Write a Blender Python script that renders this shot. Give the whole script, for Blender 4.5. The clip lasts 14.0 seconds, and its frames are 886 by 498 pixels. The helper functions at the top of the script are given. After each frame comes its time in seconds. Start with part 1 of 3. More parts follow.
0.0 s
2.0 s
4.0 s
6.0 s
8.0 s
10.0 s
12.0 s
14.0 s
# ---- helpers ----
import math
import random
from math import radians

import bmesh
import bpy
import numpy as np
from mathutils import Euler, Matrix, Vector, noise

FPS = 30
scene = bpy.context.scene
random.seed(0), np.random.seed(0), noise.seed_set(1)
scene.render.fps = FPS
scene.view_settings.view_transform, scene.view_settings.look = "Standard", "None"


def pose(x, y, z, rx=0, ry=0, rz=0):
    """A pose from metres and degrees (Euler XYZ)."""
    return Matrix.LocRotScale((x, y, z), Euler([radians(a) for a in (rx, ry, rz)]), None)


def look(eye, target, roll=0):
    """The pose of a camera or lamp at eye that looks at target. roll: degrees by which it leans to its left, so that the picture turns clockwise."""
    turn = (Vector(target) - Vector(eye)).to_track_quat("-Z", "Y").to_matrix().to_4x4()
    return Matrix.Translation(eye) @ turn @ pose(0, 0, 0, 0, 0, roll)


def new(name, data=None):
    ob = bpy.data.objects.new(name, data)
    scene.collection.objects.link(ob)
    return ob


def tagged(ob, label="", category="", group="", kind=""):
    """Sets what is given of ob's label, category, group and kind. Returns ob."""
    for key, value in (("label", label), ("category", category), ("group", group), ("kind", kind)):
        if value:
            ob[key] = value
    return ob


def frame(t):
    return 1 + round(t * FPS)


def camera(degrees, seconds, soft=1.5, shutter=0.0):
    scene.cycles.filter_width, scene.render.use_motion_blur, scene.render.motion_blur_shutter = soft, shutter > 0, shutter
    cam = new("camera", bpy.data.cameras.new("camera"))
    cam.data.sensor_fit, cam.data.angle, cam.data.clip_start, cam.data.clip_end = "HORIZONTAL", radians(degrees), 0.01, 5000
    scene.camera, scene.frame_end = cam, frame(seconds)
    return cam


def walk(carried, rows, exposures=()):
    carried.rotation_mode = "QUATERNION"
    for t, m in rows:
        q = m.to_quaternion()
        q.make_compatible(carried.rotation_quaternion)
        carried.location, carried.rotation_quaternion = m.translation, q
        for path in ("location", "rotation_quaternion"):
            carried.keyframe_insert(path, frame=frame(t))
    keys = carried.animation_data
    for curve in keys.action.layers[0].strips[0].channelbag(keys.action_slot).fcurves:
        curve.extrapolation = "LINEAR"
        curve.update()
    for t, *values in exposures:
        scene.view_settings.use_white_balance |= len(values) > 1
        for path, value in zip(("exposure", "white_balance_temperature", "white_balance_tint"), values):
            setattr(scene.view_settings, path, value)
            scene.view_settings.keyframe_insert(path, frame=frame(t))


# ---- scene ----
==========
» **DO THIS**: Go through the material above and count the lines that contain "category"; give that number alone.

» **RESPONSE FOR THIS EXERCISE**: 3